An editorial in the Salt Lake Tribune recently called for an end to capital punishment, stating that “the legal, moral and practical arguments against capital punishment have evolved from sound to unassailable” since the punishment was reinstated over 30 years ago. The editorial points to the fallibility of the system as a major concern, citing the Death Penalty Information Center’s report that nine inmates have been exonerated and released from death row in 2009 alone. The arbitrary nature of the death penalty system that places racial minorities and the poor at a greater disadvantage, as well as the cost of applying the death penalty compared to its alternatives, were also of concern. Read the full text below.

Denial of death
Time to end capital punishment

In the 33 years since the U.S. Supreme Court reinstated the death penalty, and convicted Utah killer Gary Gilmore’s execution became the first of 1,188 to follow, the legal, moral and practical arguments against capital punishment have evolved from sound to unassailable.

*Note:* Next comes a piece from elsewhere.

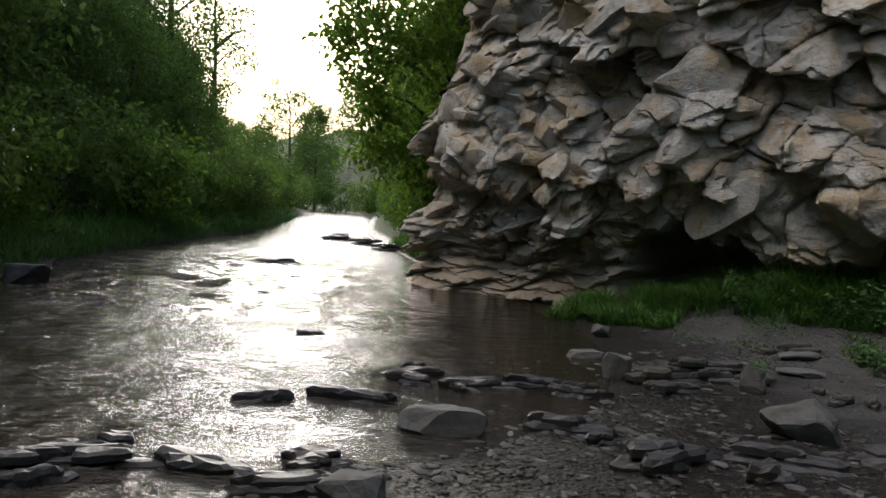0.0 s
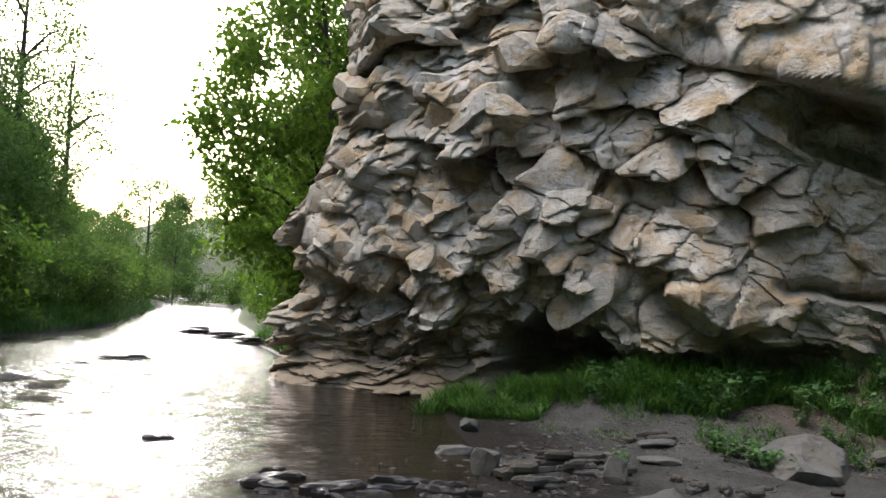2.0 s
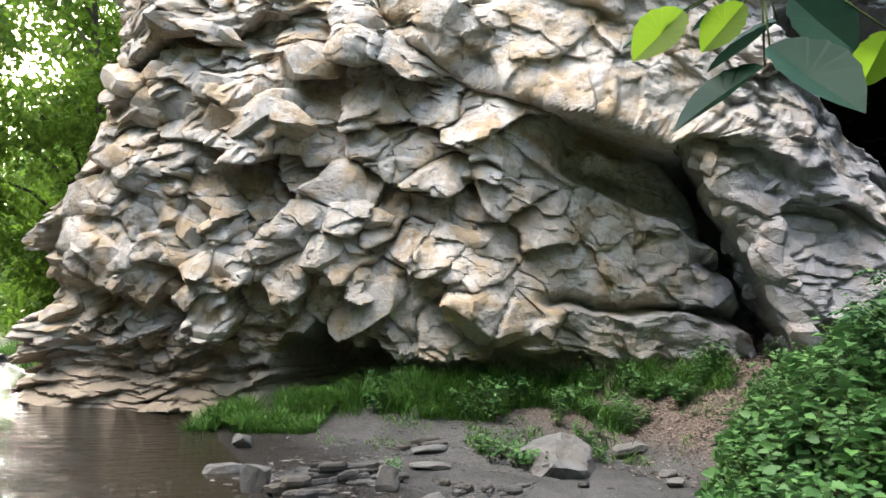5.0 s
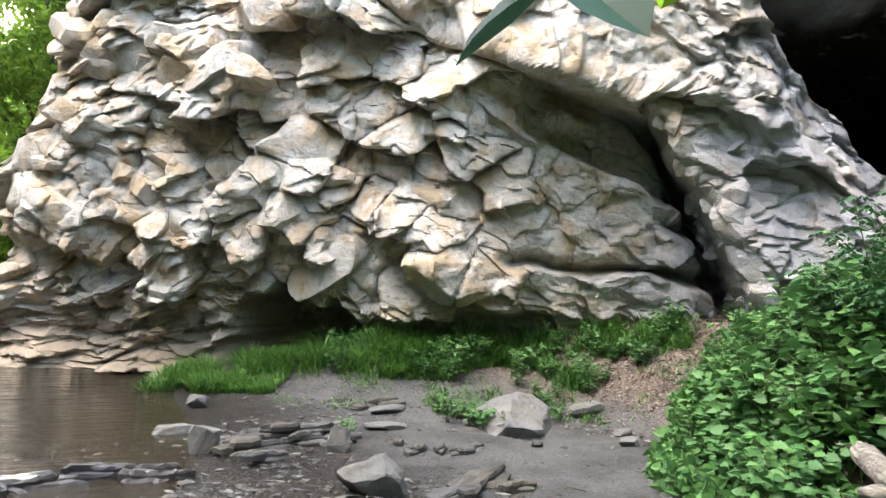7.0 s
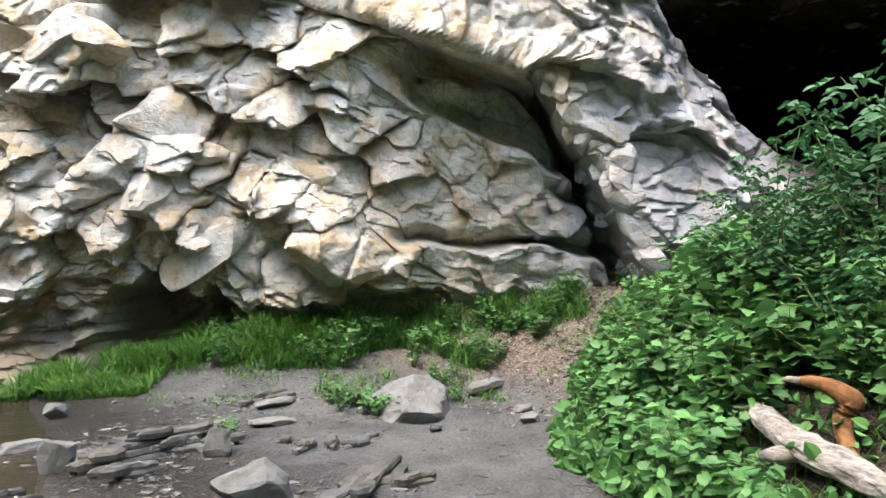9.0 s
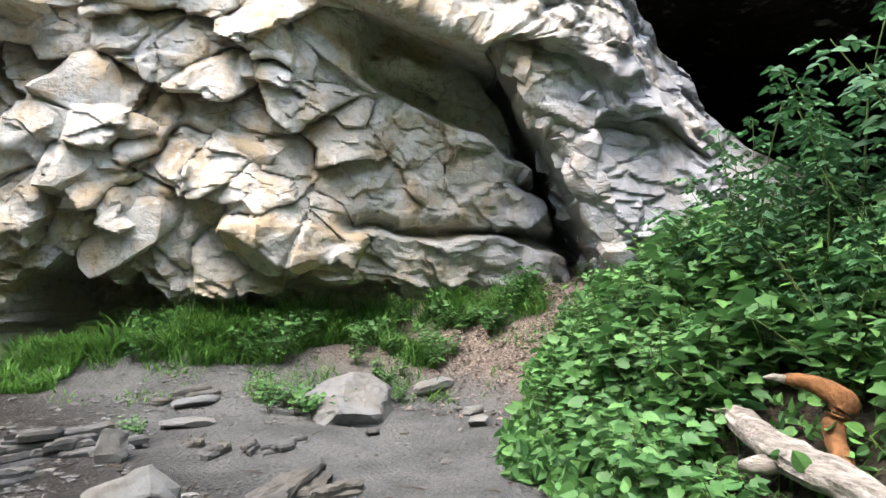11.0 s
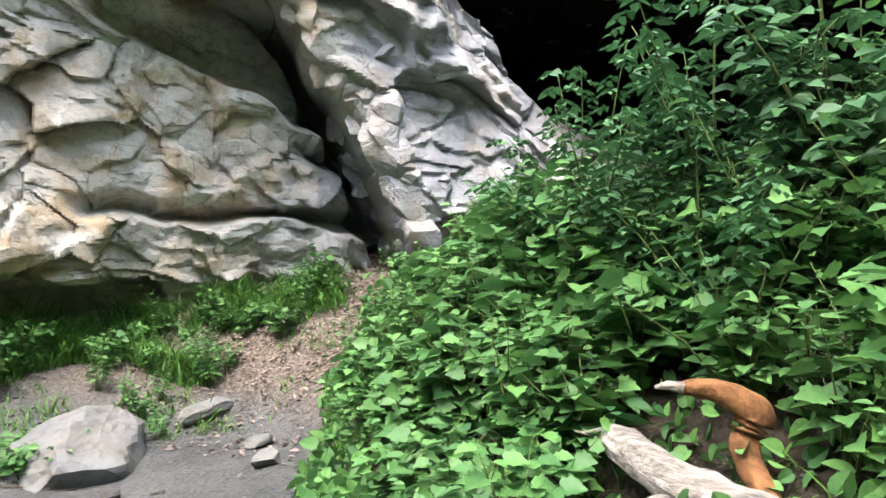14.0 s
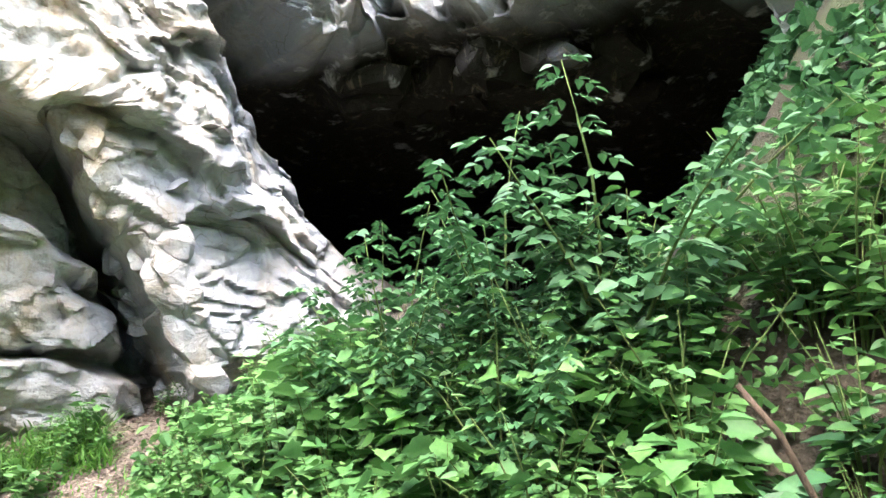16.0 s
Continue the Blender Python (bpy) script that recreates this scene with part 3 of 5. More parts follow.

And one by one, the states are having second thoughts. So far, 15 have dropped the death penalty and 10 others have looked at doing so. The realization that our system of capital punishment is cripplingly fallible and inherently unfair has been spurred by a growing number of cases in which new evidence based on DNA testing or other advances in forensic science has proven that police, prosecutors and the jury got it wrong.

Indeed, the Death Penalty Information Center puts at 129 the number of inmates since Gilmore who have been released from death row based on new evidence, including nine this year who were freed after serving a combined 121 years before they were exonerated.

The release from prison last week of Donald E. Gates, who served 27 years of a life sentence for a murder that DNA evidence proved another man had committed, underscores the error or caprice that, in capital murder cases, can claim another innocent victim.

Before Gilmore was shot by a firing squad of anonymous riflemen on Jan. 17, 1977, ending a decade-long moratorium on the death penalty imposed by the Supreme Court, capital punishment had already been shown to be unevenly applied. Racial minorities and the poor were much more likely to face execution than whites from the middle or upper classes. And cases where the condemned was later shown to be innocent, either before or after execution, were not uncommon even then. Eight were exonerated from 1973 to 1976.

But fairness and fallibility did not prove sufficient cause for the courts to reject execution as legally indefensible, and the death penalty prospered. The number of death sentences rose to an annual high of 328 in 1994. But that rate has fallen by 63 percent since then, to 106 new cases in 2009, the lowest number since the death penalty was restored in 1976.

The high-profile impact of exonerations is not the only factor in the current seven-year decline in cases in which convicted criminals are sent to death row. With state budgets crashing, the sheer cost of applying the death penalty compared to life in prison is another.

Our system of capital punishment, which 48 of 50 European nations have outlawed, is broken and cannot be fixed. Life in prison without parole, arguably worse than death, should be the limit.